Looking to the summit from Scott's base camp in the Rupal valley, it rises almost sheer for close on 5,000m. Many say it is the most beautiful of the big Himalayan peaks, but it is famous for savage storms and big avalanches, the mountaineer's two worst enemies. 

So far, the weather has been kind. Hinkes and Scott have spent a month acclimatising, getting fit, and making a recce of the routes up and down. Now, with their unusual but highly experienced team of two Russians, two Nepalis and a British film cameraman (between them they have climbed 14 8,000m peaks), they are setting off for the Mazeno col to start the climb proper. 

At a time when most Himalayan climbers are obsessed with attempting the steepest faces, the Mazeno ridge sounds like a return to more traditional mountaineering: all the great Alpine and Himalayan mountains were first conquered via ridges. 

However, what makes this climb unique and highly dangerous is its unusual length and sustained height. At least eight miles as the crow flies (no one really knows), the route follows the world's longest unclimbed ridge. 

From the Mazeno col, Scott's party will traverse a knife-edge ridge loaded with dangerous cornices and ascend and descend at least seven mountains, most of them over 7,000m, to the Mazeno gap. All this before the final gruelling ascent in the so-called 'death zone' above 8,000 metres to the summit pyramid of Nanga Parbat at 8,150m. It is hardly surprising that some mountaineers are calling it 'infinity ridge'. 

In comparison, the unclimbed and much coveted north-east ridge of Everest is 4 1/2 miles, little more than half the length of the Mazeno. Even so, Everest's north-east ridge has long been regarded as the most awesome Himalayan proposition because of the distance climbers have to travel at a height where the body functions at less than 30 per cent of normal capabilities. 

The difficulties of the Mazeno ridge have kept all but one team away, and that by chance. In 1979 a group of 22 of France's top climbers, led by Jean Pierre Fresafond, were planning a new route on the Rupal face of Nanga Parbat, but an earthquake denied them the opportunity. At the last minute they shifted their efforts to the Mazeno ridge. The climb ended in disarray after only the first of the Mazeno peaks had been scaled. 

Says Hinkes: 'I think it is more committing than any route I know. If you get trapped in a blizzard on the Mazeno ridge no helicopter can fly that high. There is no easy way off. Both sides are precipitous. If you got sick in a storm it would quickly become a matter of life and death. You either have to go on or back. And if you are halfway along that's four miles at an altitude where every step requires a tremendous effort.' 

Nanga Parbat has often been cruel. Over the last century only 101 climbers have reached its summit and 55 lost their lives trying, making it the most dangerous mountain in the world after Annapurna. Most famous of all was the great British mountaineer A F Mummery, who died trying to scale its Diamir face in 1895 in a climb widely regarded as decades ahead of its time. 
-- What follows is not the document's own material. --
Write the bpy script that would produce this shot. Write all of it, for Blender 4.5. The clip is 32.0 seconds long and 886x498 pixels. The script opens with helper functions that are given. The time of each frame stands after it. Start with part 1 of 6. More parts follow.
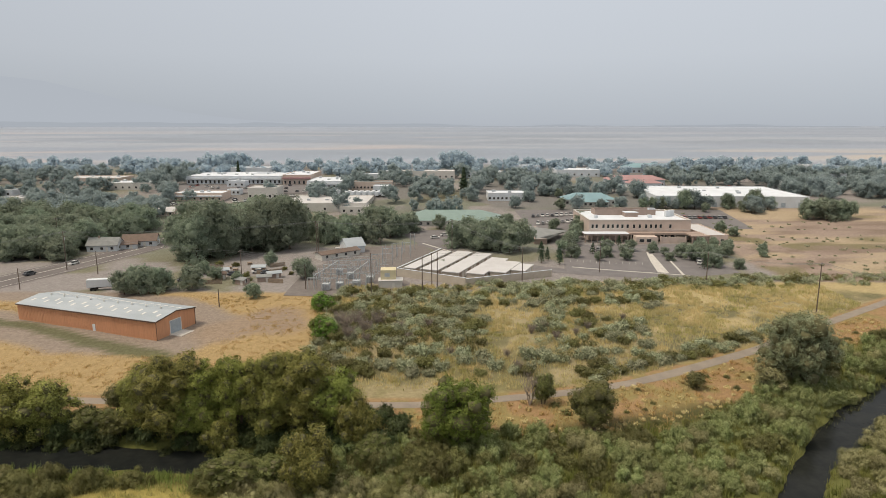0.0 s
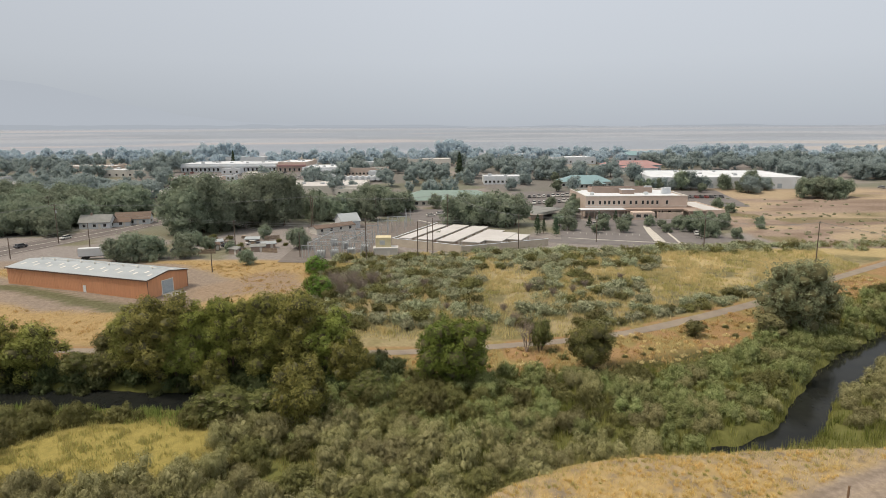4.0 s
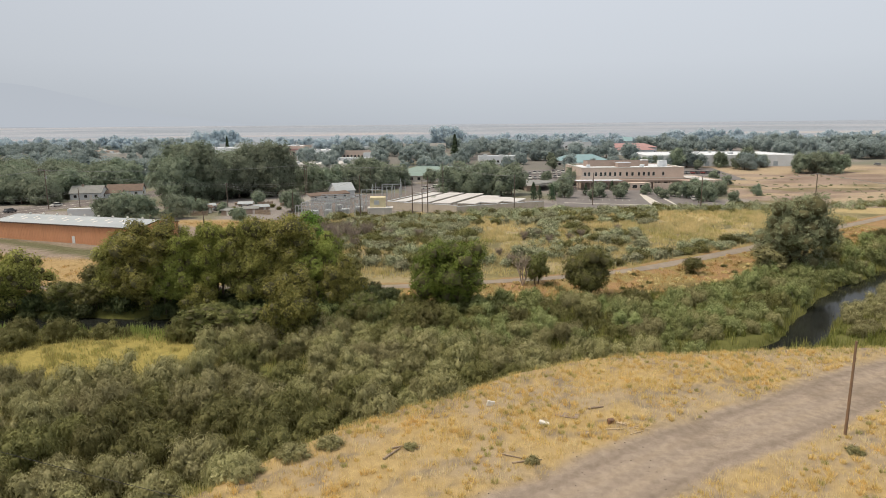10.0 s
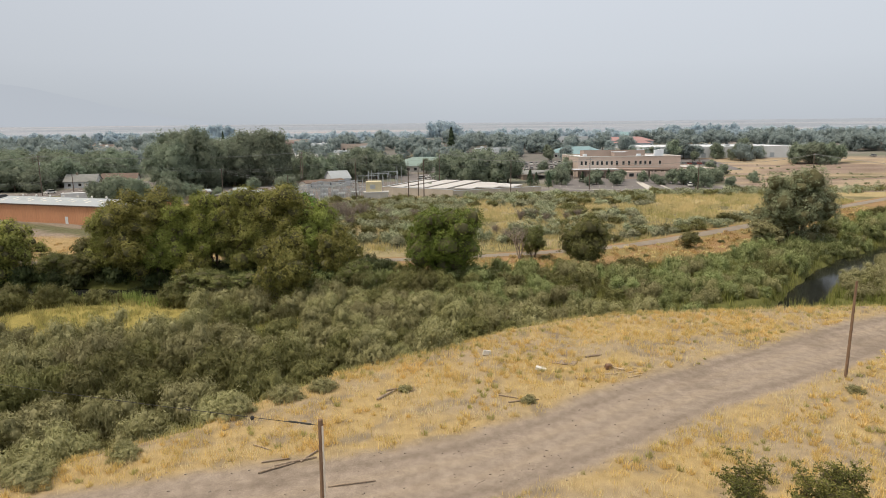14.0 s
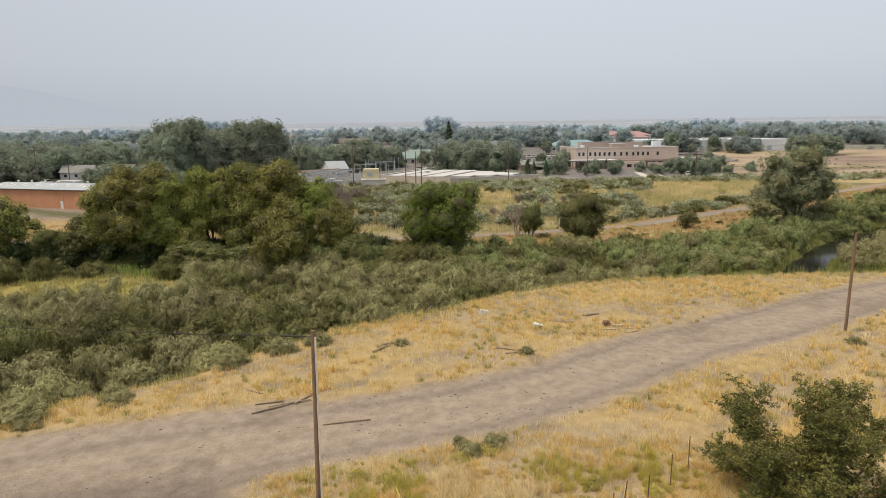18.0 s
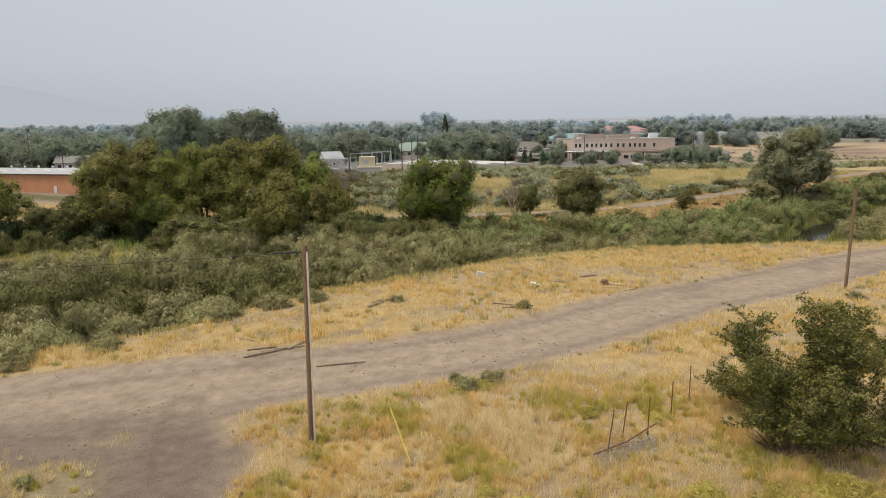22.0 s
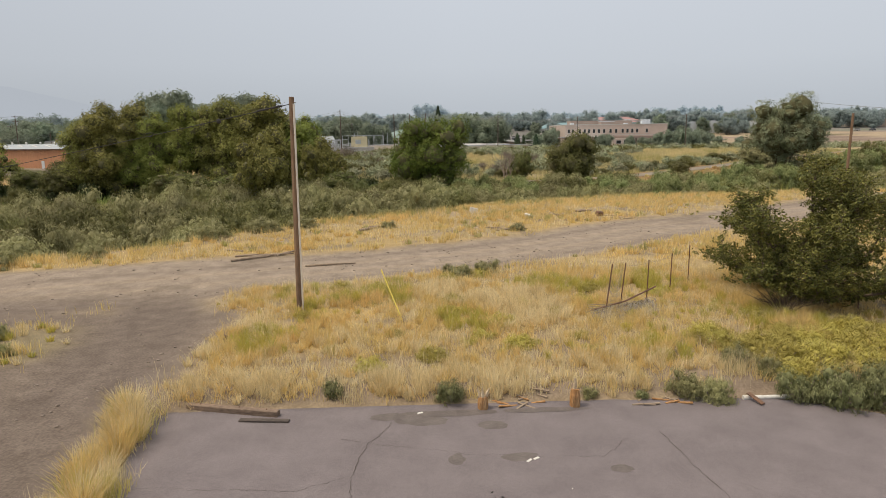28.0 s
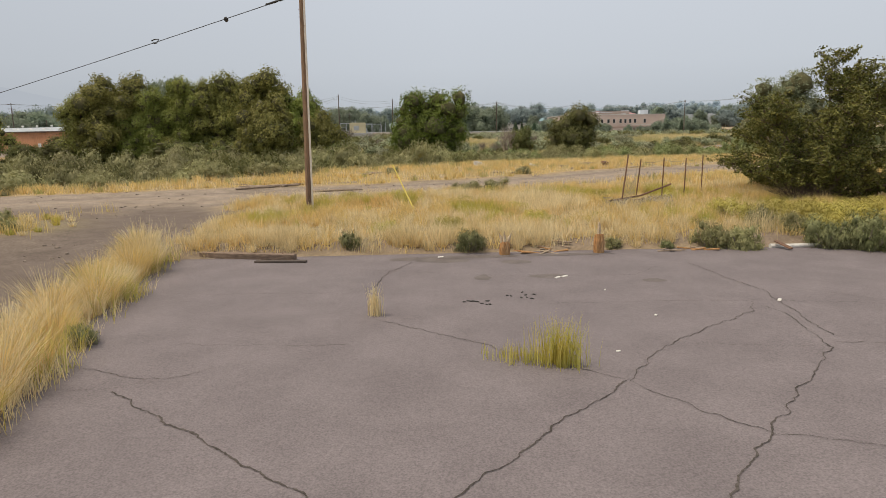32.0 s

It was only last year that the first Britons - Roger Mears and Dave Walsh - reached its summit. But Scott's attempt is of a different order. If successful it will go down not only as the greatest British triumph on what has been regarded as the Austro-German mountain, but the most audacious achievement in the Himalaya for many years. 

Both Hinkes and Scott will then have five 8,000m peaks to their credit. For Scott, four of them will have been conquered via new routes. At 37, there seems little doubt that Hinkes will eventually come out on top of any British Himalayan league table. But success on the Mazeno ridge might make him think harder about how he does it.